By Angie Harms

When purchasing a new piece of equipment, the process to determine the right type of financing can seem complicated and confusing. With so many options available, how do you figure out which one is right for your facility? It is important for decision-makers to understand there is not a one-size-fits-all solution. Whether you are looking to pay upfront or pay over time, every option has important details to consider. To help navigate through all of the options, do your research, determine the needs of your organization, and talk to your local dealer to find the right solution.

Explore your options

As a first step, you should educate yourself on different financing options. Each option has its own benefits and can assist with different aspects of your business.

If your end goal is to own the machine, a traditional loan can be a great option. Similar to a loan for a car, the purchaser makes monthly, semi-annual, or annual payments on a piece of equipment over a 12- to 72-month period. This type of loan typically requires a down payment and higher monthly payments compared to other financing options. Additionally, because the equipment is owned by the business, the machine takes up capital, which might not be ideal. To determine if a loan is right for your operation, consider how long you will want to keep the piece of equipment and if capital is a concern.

Another option is an equipment lease, which offers more variety and flexibility. There are a few leasing options: operating lease, lease purchase (dollar buyout lease) and municipal lease. Each of these options offers different advantages for sports field professionals based on their needs.

An operating lease is ideal for customers that do not want to own the machine at the end of the lease term. The operating lease will allow you to replace equipment every 3 to 5 years. The key advantages of an operating lease are lower monthly payments and upfront costs making it cash flow efficient. Additionally, because the lease term may be shorter, the equipment is more often under warranty, which keeps maintenance costs down. 

This type of lease usually restricts the number of hours that the equipment can be used, and equipment must be properly maintained to meet the equipment condition terms at the end of the lease. An operating lease is ideal for a machine that will be used daily, particularly if you know about how many hours you will use the machine each year. This type of lease also allows you to take advantage of the latest in technological updates in equipment at each replacement, which may result in cost or labor savings.

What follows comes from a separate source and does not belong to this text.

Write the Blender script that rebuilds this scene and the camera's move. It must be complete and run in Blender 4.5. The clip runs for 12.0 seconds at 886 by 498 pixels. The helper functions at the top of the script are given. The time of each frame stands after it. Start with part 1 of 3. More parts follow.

Similar to a loan, a lease purchase is ideal for customers who would like to own the equipment at the end of the lease term. Some also refer to this as $1 buyout lease as the purchase option at lease maturity is $1.00. While it may seem like a steal, the fixed monthly payment is often higher than an operating lease. Typically, dollar buyout leases are used for a piece of equipment that will be kept for a long period of time.

The municipal lease is for a select group of customers: state, county, city, and municipal governments and their agencies, including school districts, community colleges, and state universities. Not all qualify for a tax-exempt municipal lease, so it is best to check with accounting to see if you qualify. A municipal lease is similar in nature to lease purchase, as it results in ownership of the equipment.

Other options include an outright purchase or rental. While these options are not cash flow efficient compared to the other financing solutions, there are some instances where one of these options may work well. For example, you may choose to outright purchase handheld equipment, since it will likely be used more often, is less expensive and won’t take up a lot of capital. On the other of end of the spectrum, you would choose to rent if you needed equipment for a one-time project. Most frequently rentals are used for small construction equipment such as skid steer loaders or compact excavators.

Create a plan

Once you have completed initial research on the options available, it is time to go and get your new machines. It is important to work with your dealer to help determine the best solution for your business. When you go to the dealer, you should be prepared with an equipment replacement plan, which your dealer can help you create. The equipment replacement plan will not only implement a set schedule that you can easily follow, but can also save money in the long run.

An equipment replacement plan begins with identifying the equipment you need in your fleet and setting goals for each. Working with a dealer, you will set ideal life cycle timeframes for each piece of equipment, along with estimated usage. This plan will help to map out how you use your equipment and how often you want to replace it, which will then lead to the financing option that is best for that machine.

When speaking with your dealer, also consider other things that can be wrapped into a financing package, such as maintenance or parts. Some financing companies, such as John Deere Financial, can include maintenance and parts in the monthly leasing bill, which will help control costs.

Use your resources

Once you determine the right machine and how you would like to purchase it, it is time to select your lender. Whether it is a third-party institution, or one that’s tied to your manufacturer, do your research to ensure that company is right for your business. You may also want to reach out to your peers, ask questions and learn about their lender experiences for some additional perspective.

After selecting a lender, tell them about your business needs. Often financial institutions can create a customized package based on your needs. For example, some lenders offer payment

plans that align with a specific schedule, which is ideal for schools or government operations. Your financing company of choice will request a credit application and financial information, and check your business credit to ensure you qualify for financing.

When financing a new piece of equipment, it can feel overwhelming when sifting through the many options and finding the right financing solution for your business. From loans to leasing, it is important to lean on your dealer and understand that you are not alone in this process. Consider how you can make a financing deal work for your operation, from wrapping in maintenance and adding attachments to creating a payment program that aligns with your revenues.

Angie Harms is tactical marketing planner at John Deere Financial.